Week of October 16th
- Israeli lawmakers want to tighten a ban on the employment of underweight models and on the undeclared digital slimming-down of fashion images, amid concern that the measures are being routinely flouted even as they are adopted abroad. The fashion industry’s use of wafer-thin models has long been the subject of heated debate worldwide. Critics say the practice promotes an unhealthy body image among women, which can contribute to triggering anorexia and other eating disorders and a preoccupation with unrealistic measures of perfection. Israel in 2012 became the first country to pass a law requiring advertisers explicitly to identify pictures with photoshopped people and prohibiting the use of models below a certain body mass index (BMI), a measure which expresses a ratio of weight to height.
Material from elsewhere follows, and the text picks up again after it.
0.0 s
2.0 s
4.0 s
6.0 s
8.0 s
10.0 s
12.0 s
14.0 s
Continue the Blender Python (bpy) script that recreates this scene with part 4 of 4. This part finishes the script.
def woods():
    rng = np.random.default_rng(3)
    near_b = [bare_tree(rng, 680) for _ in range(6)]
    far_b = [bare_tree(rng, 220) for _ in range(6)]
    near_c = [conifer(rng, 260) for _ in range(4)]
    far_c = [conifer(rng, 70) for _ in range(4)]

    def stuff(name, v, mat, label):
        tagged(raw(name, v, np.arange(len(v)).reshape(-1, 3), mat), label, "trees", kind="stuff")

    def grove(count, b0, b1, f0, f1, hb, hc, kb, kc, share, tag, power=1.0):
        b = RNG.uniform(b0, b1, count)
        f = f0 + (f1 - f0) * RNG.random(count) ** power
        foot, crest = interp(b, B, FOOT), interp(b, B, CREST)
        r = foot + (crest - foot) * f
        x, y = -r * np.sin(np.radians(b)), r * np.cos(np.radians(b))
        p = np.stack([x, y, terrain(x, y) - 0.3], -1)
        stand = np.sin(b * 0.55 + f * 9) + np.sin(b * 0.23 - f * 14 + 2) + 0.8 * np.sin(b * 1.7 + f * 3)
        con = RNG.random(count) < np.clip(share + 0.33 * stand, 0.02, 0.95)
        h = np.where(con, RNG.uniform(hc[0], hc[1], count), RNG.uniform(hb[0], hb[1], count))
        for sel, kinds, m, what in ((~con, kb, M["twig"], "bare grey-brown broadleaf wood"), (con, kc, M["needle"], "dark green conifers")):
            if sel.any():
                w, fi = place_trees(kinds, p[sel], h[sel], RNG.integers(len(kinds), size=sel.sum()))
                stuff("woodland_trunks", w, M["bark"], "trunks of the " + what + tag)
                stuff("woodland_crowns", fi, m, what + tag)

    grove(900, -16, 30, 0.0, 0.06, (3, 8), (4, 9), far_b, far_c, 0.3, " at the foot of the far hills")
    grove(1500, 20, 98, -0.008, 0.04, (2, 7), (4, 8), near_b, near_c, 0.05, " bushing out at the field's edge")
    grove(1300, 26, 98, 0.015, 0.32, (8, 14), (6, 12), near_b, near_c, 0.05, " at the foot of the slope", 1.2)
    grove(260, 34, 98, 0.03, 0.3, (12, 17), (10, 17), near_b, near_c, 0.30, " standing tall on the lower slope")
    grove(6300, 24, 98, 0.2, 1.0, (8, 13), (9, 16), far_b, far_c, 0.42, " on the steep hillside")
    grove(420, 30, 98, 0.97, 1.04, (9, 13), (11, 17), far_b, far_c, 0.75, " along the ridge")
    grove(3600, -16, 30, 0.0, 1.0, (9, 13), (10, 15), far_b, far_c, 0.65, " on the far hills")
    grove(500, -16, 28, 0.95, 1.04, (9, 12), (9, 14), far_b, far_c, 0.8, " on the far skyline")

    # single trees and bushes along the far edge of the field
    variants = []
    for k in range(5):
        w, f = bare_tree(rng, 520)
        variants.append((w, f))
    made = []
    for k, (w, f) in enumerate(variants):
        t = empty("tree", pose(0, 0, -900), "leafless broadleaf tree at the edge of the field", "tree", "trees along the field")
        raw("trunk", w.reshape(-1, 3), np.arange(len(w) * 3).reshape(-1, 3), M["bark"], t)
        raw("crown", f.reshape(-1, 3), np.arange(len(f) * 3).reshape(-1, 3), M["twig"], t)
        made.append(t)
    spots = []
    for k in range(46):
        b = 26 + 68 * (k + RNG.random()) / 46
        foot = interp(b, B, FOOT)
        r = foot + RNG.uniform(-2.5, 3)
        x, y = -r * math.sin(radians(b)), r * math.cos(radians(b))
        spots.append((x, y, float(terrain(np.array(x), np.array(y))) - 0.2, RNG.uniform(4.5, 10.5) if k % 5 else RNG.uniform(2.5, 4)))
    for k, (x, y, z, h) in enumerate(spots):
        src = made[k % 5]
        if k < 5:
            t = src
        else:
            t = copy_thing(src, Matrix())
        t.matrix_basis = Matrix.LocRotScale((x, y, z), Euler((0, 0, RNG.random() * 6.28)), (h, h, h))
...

- On Monday, a press release from a Thomas Reuters Foundation international poll shared that Cairo is the most dangerous megacity for women. Women’s rights experts in the country say the treatment of women in the Egyptian capital has worsened since a 2011 uprising seeking social change. Cairo came out worst when pollsters asked experts on women’s issues in 19 megacities how well women are protected from sexual violence, harmful cultural practices, and about access to healthcare and finance. Women’s rights campaigners and commentators said women in Cairo faced daily harassment while a weakened economy and high unemployment since the uprising had eroded economic opportunities for women and seen health services deteriorate. “The economy has become so bad in the last two, three years that we are suffering a setback in the thinking that women’s issues are not a priority,” said Omaima Abou-Bakr, co-founder of Women and Memory Forum, a non-government organisation set up to fight misconceptions of Arab women.
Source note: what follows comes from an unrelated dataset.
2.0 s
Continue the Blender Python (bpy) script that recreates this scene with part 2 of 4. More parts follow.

- On Thursday, a Kurdish female militia that took part in freeing the northern Syrian city of Raqqa from the Islamic State group said it will continue the fight to liberate women from the extremists’ brutal rule. In a highly symbolic gesture, Nisreen Abdullah of the Women’s Protection Units, or YPJ, made the statement in Raqqa’s Paradise Square — the same place where IS fighters once carried out public killings. She said the all-women force, which is part of the U.S.-backed Syrian Democratic Forces battling IS, lost 30 fighters in the four-month battle to liberate Raqqa. Raqqa was center stage of IS’ brutality, the de facto capital of the militants self-proclaimed “caliphate.”
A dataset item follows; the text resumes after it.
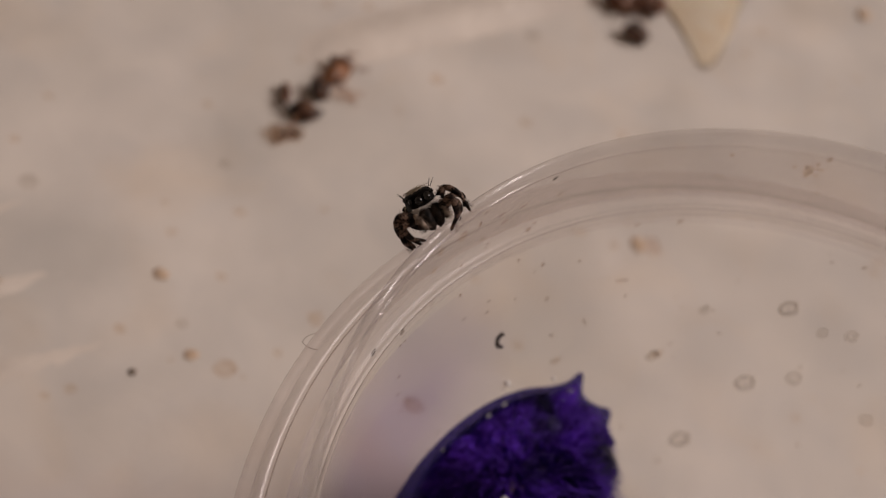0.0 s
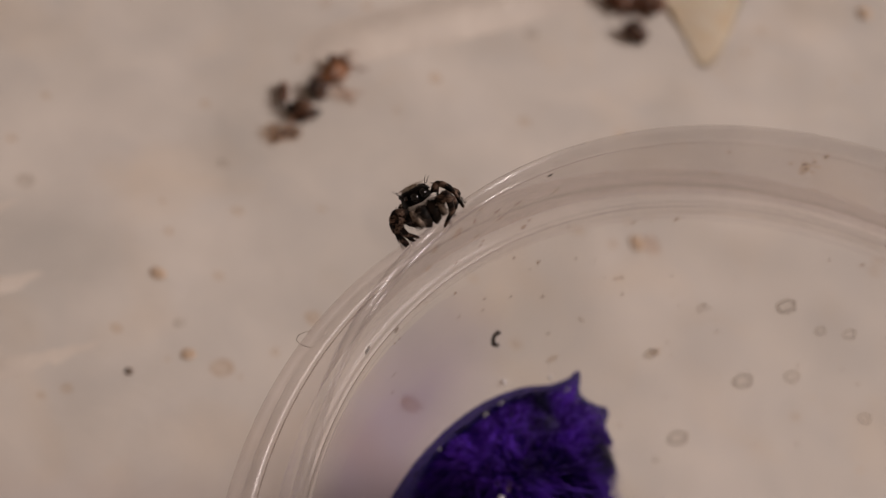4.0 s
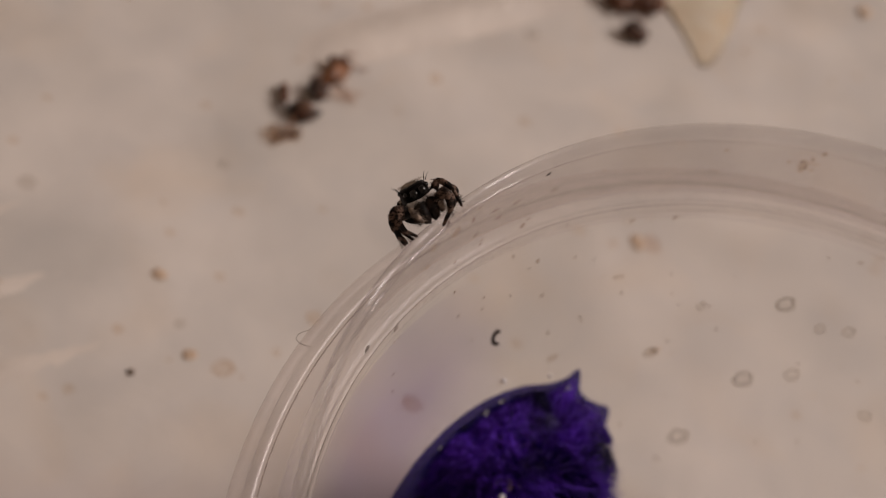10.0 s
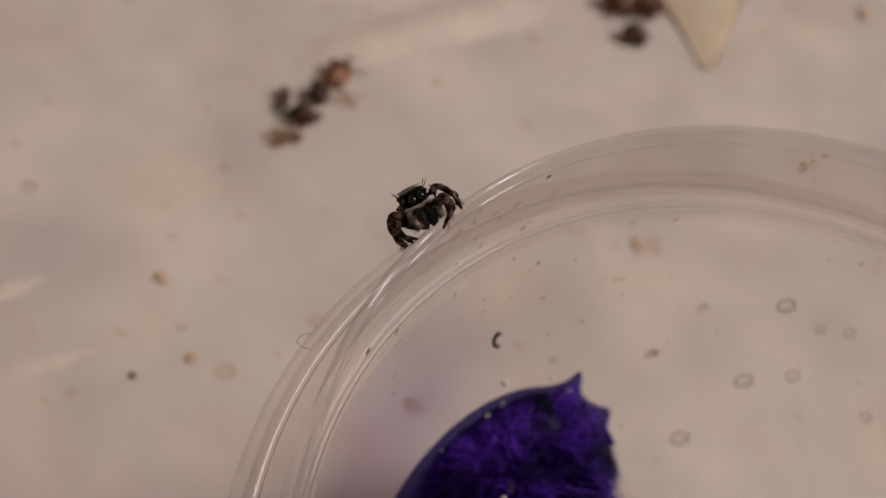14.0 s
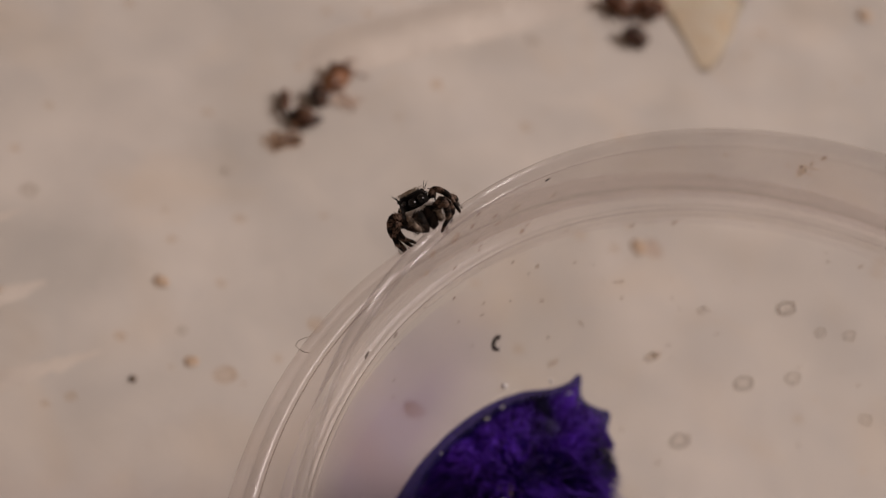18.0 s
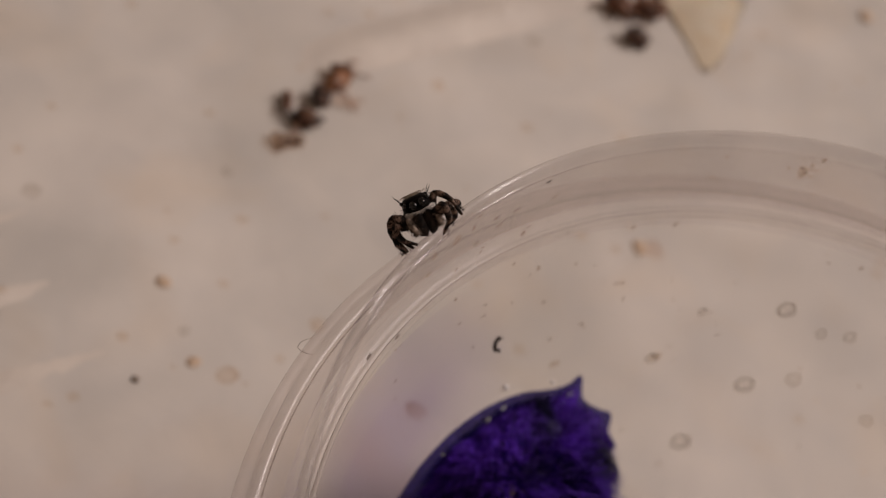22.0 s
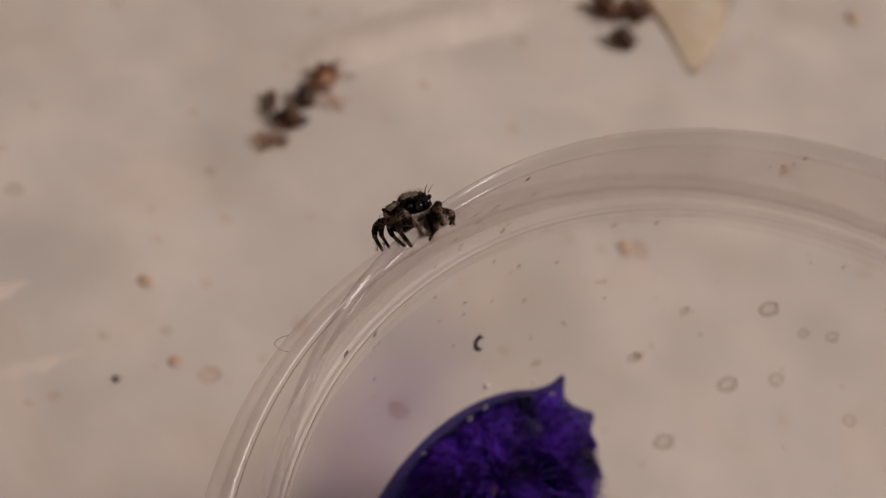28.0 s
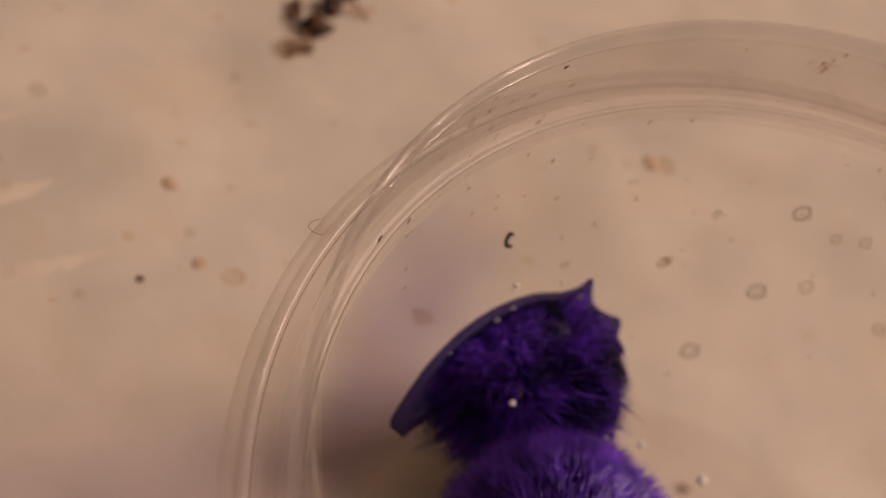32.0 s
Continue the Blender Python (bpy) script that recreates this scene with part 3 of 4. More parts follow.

“We have achieved our goal, which was to pound the strongholds of terrorism in its capital, liberate women and restore honor to Yazidi women by liberating dozens of slaves,” Abdullah said. The success of the predominantly-Kurdish SDF poses a challenge to a post-ISIS Syria; remaining in Syria to protect its Kurdish allies risks embroiling the United States in possible future conflicts between Arabs and Kurds, and between Turkey and Kurds.
- Suicide bombers struck two mosques in Afghanistan during Friday prayers, a Shiite mosque in Kabul and a Sunni mosque in western Ghor province, killing at least 63 people at the end of a particularly deadly week for the troubled nation. Afghan forces have struggled to combat a resurgent Taliban since U.S. and NATO forces formally concluded their combat mission at the end of 2014, switching to a counterterrorism and support role. Local residents believed Afghanistan’s IS affiliate was behind the Shiite mosque attack, but no group immediately claimed responsibility for either attack.
- U.S.-backed forces seized control of Syria’s biggest oil field on Sunday, in an indication of the coming race between the Syrian government, and its Russian and Iranian allies, and opposition forces to claim valuable territory left behind after the ongoing defeat of ISIS. Kurds and Arabs fighting under the umbrella of the Syrian Democratic Forces captured the al-Omar oil field in Deir al-Zour province after charging about 60 miles through the desert and launching a surprise assault, according to U.S. military and SDF officials. Deir al-Zour is where most of Syria’s oil is located, and it is emerging as a key front in the wider war for influence in the Middle East. The capture of al-Omar gives the Kurdish-led SDF control over a vital strategic asset that could serve to give it leverage in any future negotiations over the status of Kurds in Syria. It also risks triggering a confrontation with the Syrian government, potentially drawing the United States into a fight with Syria, Russia and Iran.